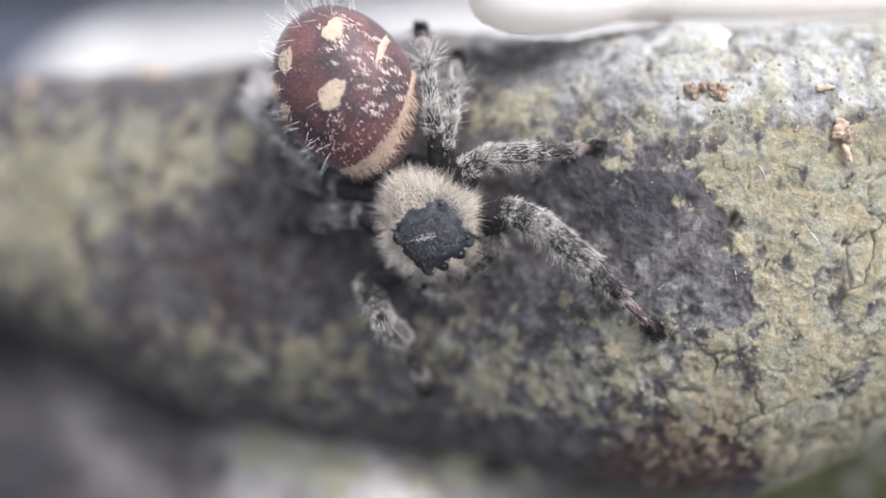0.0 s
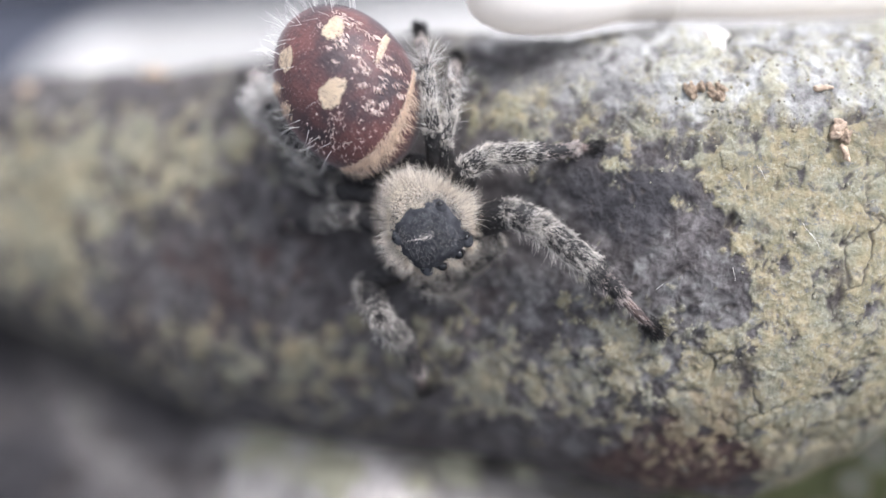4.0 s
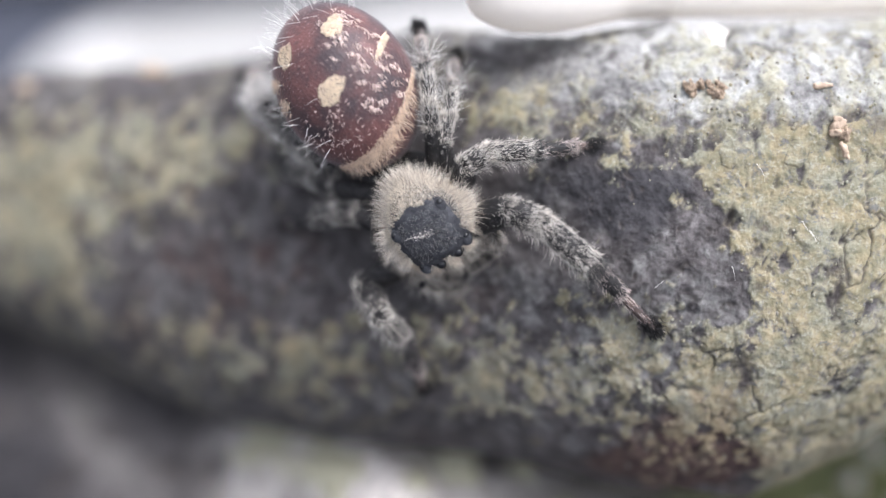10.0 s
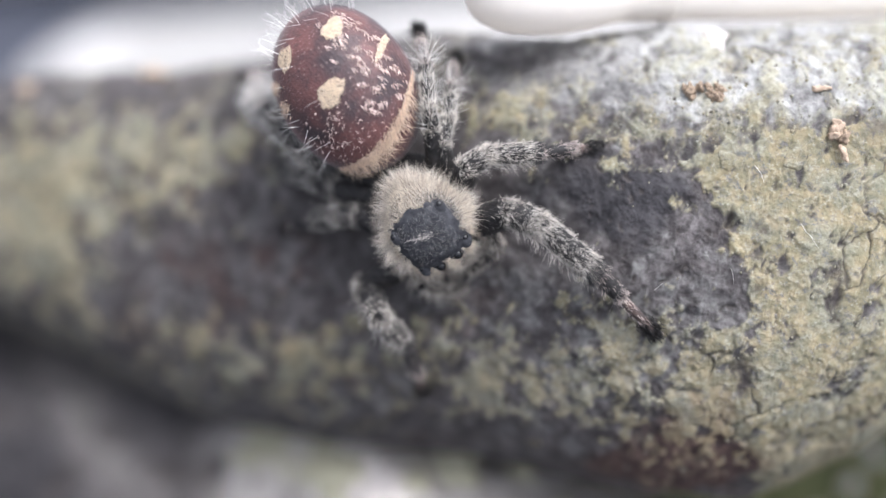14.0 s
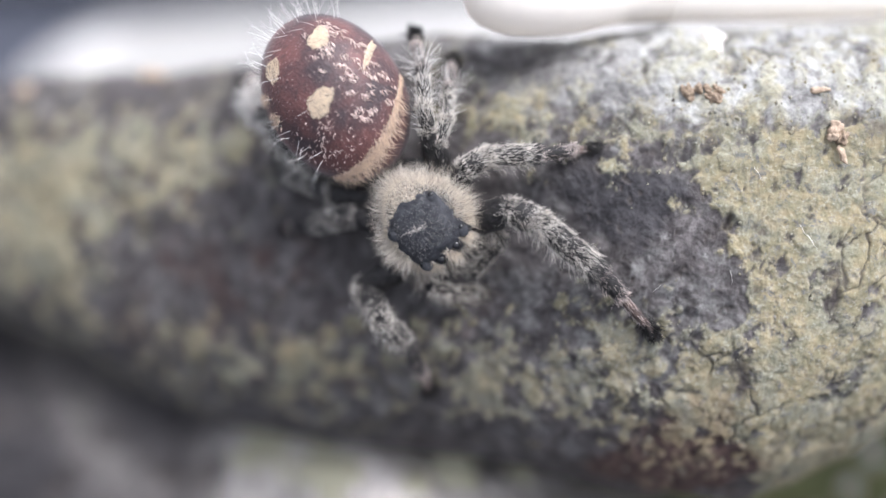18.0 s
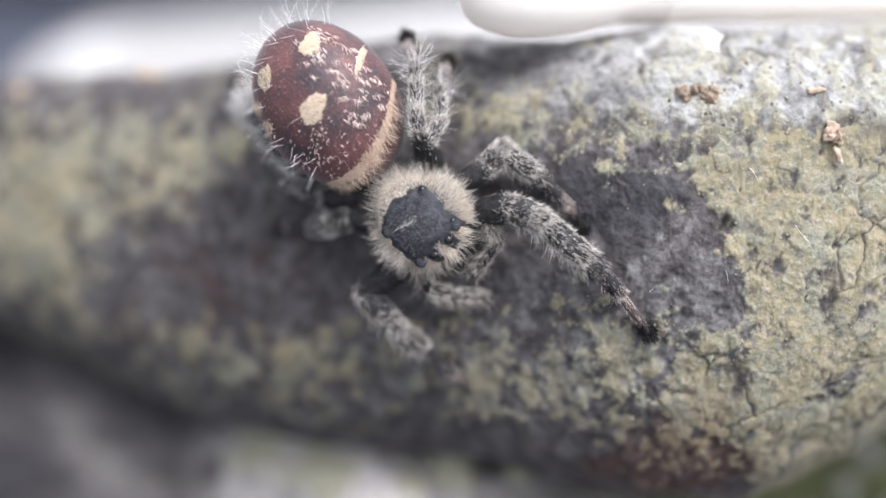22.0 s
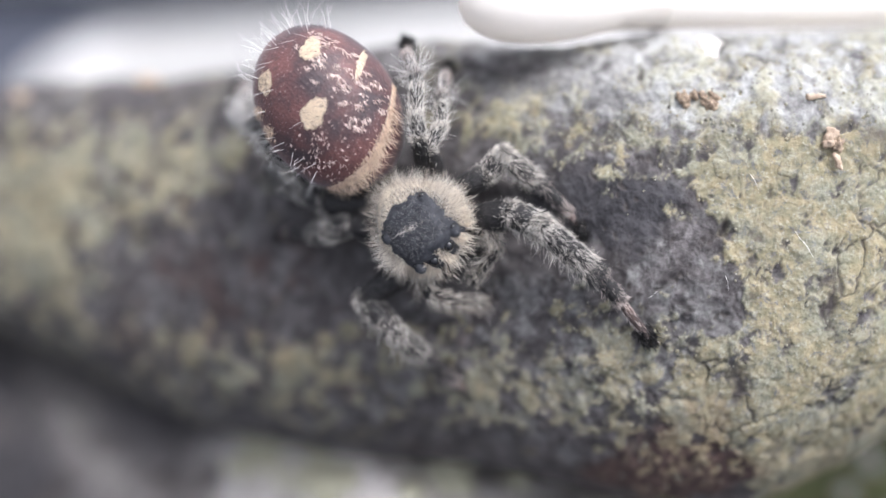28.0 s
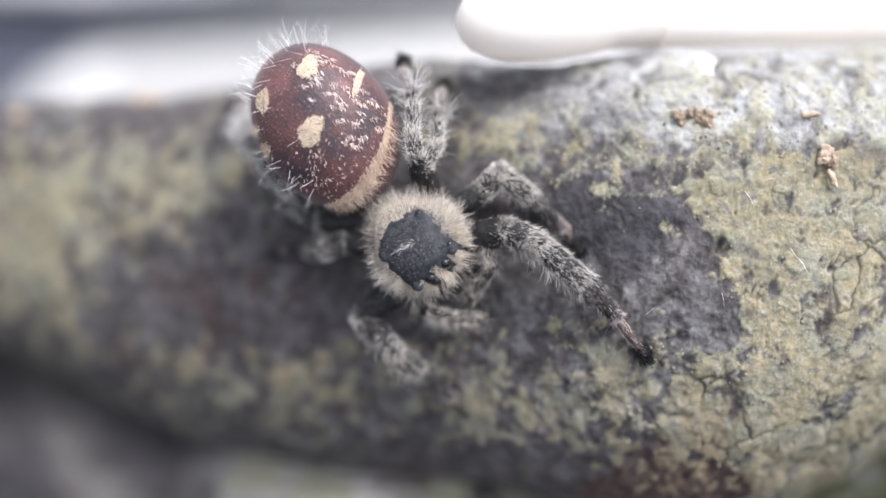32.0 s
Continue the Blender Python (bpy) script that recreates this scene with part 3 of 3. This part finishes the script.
def fur(long, r, count, reach, share, dusk):
    """Hair round a limb along y, close-lying and long standing: the pale hairs and the dark ones, whose share dusk gives along the limb."""
    n = int(count)
    t, s = RNG.uniform(0, 2 * np.pi, n), RNG.uniform(0.0, 1.0, n)
    ray = np.stack([np.cos(t), 0 * t, np.sin(t)], 1)
    root = ray * r * 0.97
    root[:, 1] = s * long
    stand = (RNG.uniform(size=n) < share)[:, None]
    way = ray * np.where(stand, 0.9, 0.07) + np.array((0, 1.0, 0)) * np.where(stand, 0.7, 1.0) + RNG.normal(size=(n, 3)) * 0.17
    size = np.where(stand[:, 0], RNG.uniform(0.35, 1.0, n) * reach * (0.85 + 0.35 * np.cos(t)), RNG.uniform(0.2, 0.42, n))
    black = RNG.uniform(size=n) < dusk(s)
    thick = np.where(stand, 0.0075, 0.0125)
    return tuple(hairs(root[m], way[m], size[m], thick[m], 0.45) for m in (~black, black))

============

_JOB_
Reproduce the listing exactly. Leave its pictures out.

_TASK SOLUTION_
0.0 s
4.0 s
10.0 s
14.0 s
18.0 s
22.0 s
28.0 s
32.0 s
Continue the Blender Python (bpy) script that recreates this scene with part 3 of 3. This part finishes the script.
def fur(long, r, count, reach, share, dusk):
    """Hair round a limb along y, close-lying and long standing: the pale hairs and the dark ones, whose share dusk gives along the limb."""
    n = int(count)
    t, s = RNG.uniform(0, 2 * np.pi, n), RNG.uniform(0.0, 1.0, n)
    ray = np.stack([np.cos(t), 0 * t, np.sin(t)], 1)
    root = ray * r * 0.97
    root[:, 1] = s * long
    stand = (RNG.uniform(size=n) < share)[:, None]
    way = ray * np.where(stand, 0.9, 0.07) + np.array((0, 1.0, 0)) * np.where(stand, 0.7, 1.0) + RNG.normal(size=(n, 3)) * 0.17
    size = np.where(stand[:, 0], RNG.uniform(0.35, 1.0, n) * reach * (0.85 + 0.35 * np.cos(t)), RNG.uniform(0.2, 0.42, n))
    black = RNG.uniform(size=n) < dusk(s)
    thick = np.where(stand, 0.0075, 0.0125)
    return tuple(hairs(root[m], way[m], size[m], thick[m], 0.45) for m in (~black, black))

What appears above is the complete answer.